* [EXERCISE TASK]:
Count lines holding the word "from". Only the number is wanted.

################

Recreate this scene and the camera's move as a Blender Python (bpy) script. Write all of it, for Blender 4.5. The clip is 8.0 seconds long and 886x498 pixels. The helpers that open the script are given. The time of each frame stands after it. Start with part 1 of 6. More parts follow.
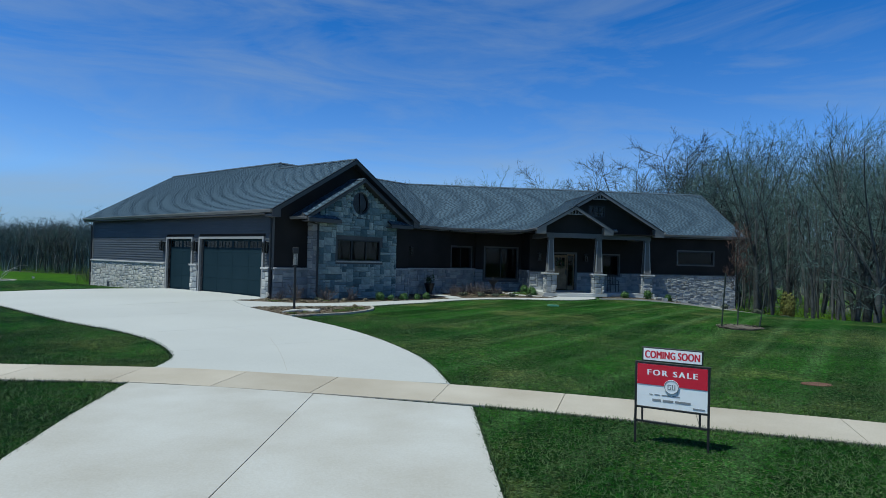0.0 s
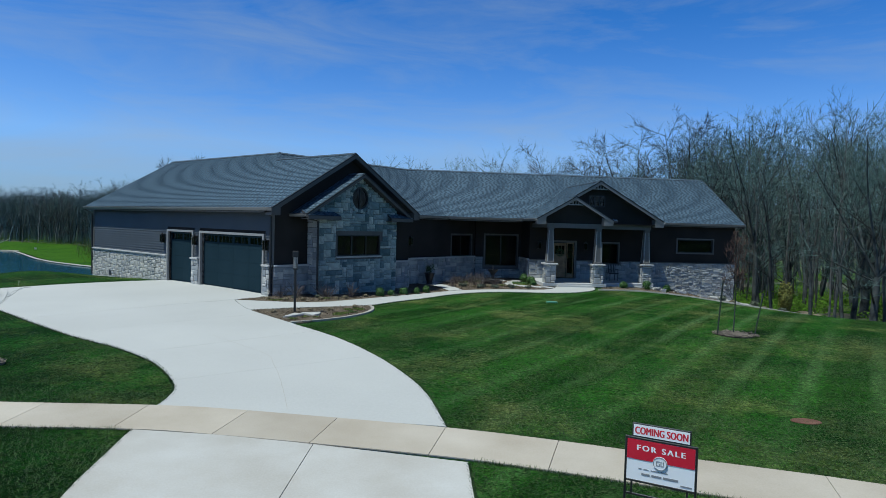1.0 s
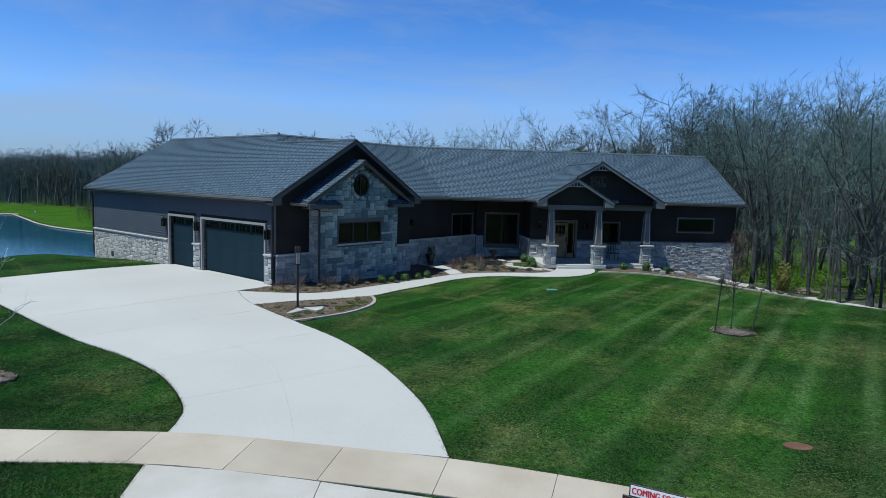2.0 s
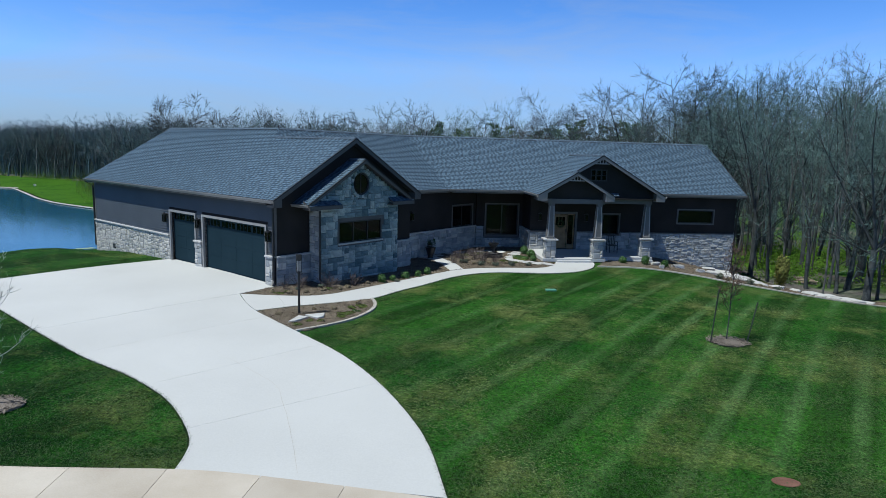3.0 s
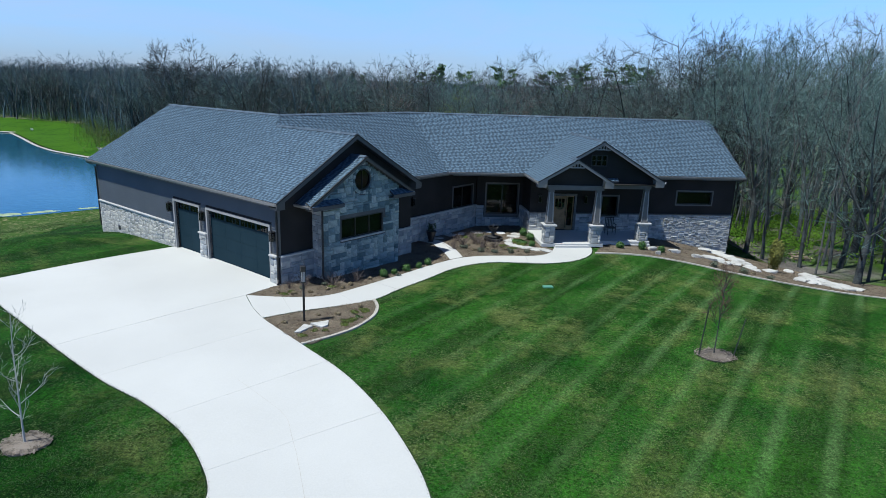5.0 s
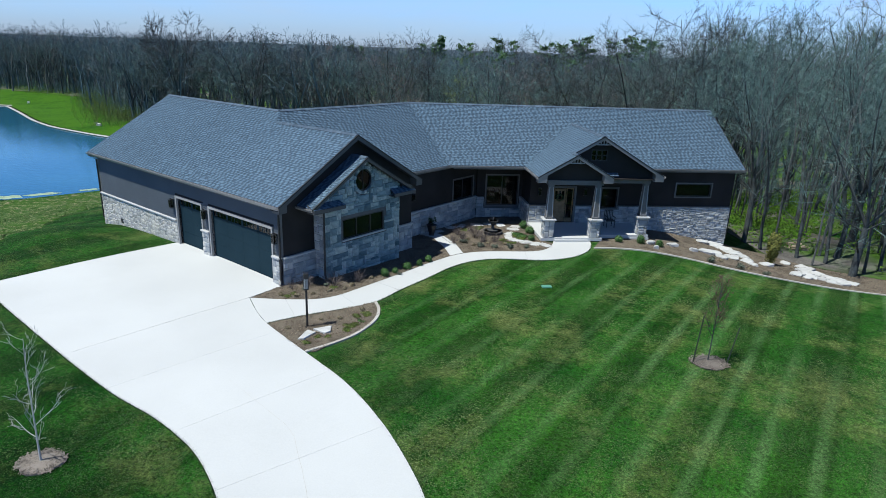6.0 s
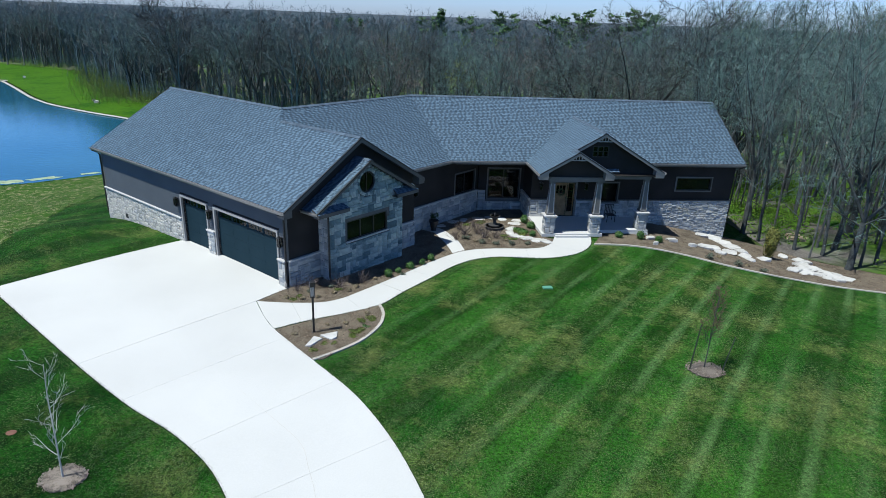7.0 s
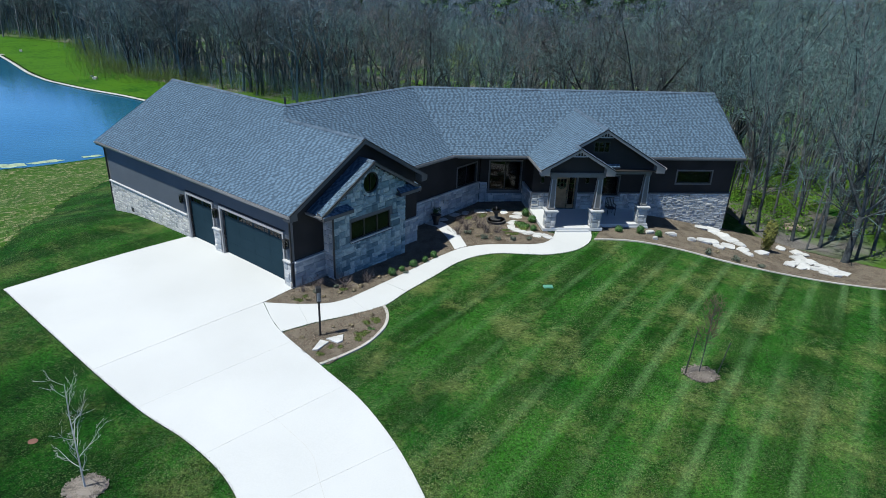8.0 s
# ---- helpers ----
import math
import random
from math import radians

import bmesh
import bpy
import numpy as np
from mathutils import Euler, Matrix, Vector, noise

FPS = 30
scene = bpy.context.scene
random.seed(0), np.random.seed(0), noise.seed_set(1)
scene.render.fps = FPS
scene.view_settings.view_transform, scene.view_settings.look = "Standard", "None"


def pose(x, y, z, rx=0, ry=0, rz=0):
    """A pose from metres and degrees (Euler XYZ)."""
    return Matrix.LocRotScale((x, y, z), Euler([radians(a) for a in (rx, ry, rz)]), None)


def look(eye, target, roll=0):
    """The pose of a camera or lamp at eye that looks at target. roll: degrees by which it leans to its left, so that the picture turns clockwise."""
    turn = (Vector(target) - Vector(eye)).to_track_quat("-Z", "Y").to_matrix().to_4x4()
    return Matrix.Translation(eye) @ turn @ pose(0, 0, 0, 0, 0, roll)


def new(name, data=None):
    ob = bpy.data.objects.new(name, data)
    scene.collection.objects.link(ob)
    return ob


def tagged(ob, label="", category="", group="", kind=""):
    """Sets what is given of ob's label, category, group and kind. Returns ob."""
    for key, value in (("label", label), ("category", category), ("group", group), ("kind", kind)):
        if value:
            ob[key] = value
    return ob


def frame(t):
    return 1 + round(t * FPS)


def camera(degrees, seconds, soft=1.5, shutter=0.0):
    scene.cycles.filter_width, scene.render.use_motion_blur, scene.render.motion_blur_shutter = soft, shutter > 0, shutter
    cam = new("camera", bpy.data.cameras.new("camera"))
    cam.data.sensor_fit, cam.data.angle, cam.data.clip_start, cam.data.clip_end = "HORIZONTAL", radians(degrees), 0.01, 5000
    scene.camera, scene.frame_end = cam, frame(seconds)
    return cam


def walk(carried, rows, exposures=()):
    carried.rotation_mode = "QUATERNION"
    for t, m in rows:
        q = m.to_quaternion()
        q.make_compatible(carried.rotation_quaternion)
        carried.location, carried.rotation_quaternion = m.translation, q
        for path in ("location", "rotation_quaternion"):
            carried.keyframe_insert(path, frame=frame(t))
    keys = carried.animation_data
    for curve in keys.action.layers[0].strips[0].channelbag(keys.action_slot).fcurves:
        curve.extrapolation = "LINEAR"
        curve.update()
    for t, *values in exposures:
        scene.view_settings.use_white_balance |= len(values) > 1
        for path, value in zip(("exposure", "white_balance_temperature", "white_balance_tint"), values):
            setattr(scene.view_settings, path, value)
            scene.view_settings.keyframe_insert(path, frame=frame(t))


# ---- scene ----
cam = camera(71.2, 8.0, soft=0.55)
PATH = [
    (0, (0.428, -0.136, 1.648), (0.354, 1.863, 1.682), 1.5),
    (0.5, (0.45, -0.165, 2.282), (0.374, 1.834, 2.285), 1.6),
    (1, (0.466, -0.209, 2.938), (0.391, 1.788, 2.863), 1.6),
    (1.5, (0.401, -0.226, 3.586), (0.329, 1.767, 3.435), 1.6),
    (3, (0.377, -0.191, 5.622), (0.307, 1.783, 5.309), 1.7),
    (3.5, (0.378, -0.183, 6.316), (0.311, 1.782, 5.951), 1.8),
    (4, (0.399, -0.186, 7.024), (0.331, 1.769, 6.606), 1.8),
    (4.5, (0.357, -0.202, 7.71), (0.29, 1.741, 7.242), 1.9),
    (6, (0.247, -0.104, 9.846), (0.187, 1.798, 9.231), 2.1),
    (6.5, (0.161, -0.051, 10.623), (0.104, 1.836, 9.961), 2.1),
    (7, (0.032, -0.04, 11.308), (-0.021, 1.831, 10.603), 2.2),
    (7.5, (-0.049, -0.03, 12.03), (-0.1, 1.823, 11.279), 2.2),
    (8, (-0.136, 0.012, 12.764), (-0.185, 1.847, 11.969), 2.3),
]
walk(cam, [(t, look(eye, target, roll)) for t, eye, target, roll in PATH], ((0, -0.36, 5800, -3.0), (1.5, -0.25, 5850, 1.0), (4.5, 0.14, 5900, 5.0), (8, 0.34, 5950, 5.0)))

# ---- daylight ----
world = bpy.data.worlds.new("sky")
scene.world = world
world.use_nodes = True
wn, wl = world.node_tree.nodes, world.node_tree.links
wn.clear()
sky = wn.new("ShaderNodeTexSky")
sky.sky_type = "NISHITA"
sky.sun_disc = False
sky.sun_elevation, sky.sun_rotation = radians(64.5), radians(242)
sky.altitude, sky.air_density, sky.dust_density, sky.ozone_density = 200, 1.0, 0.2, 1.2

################

* [ANSWER TO THIS TASK]:
3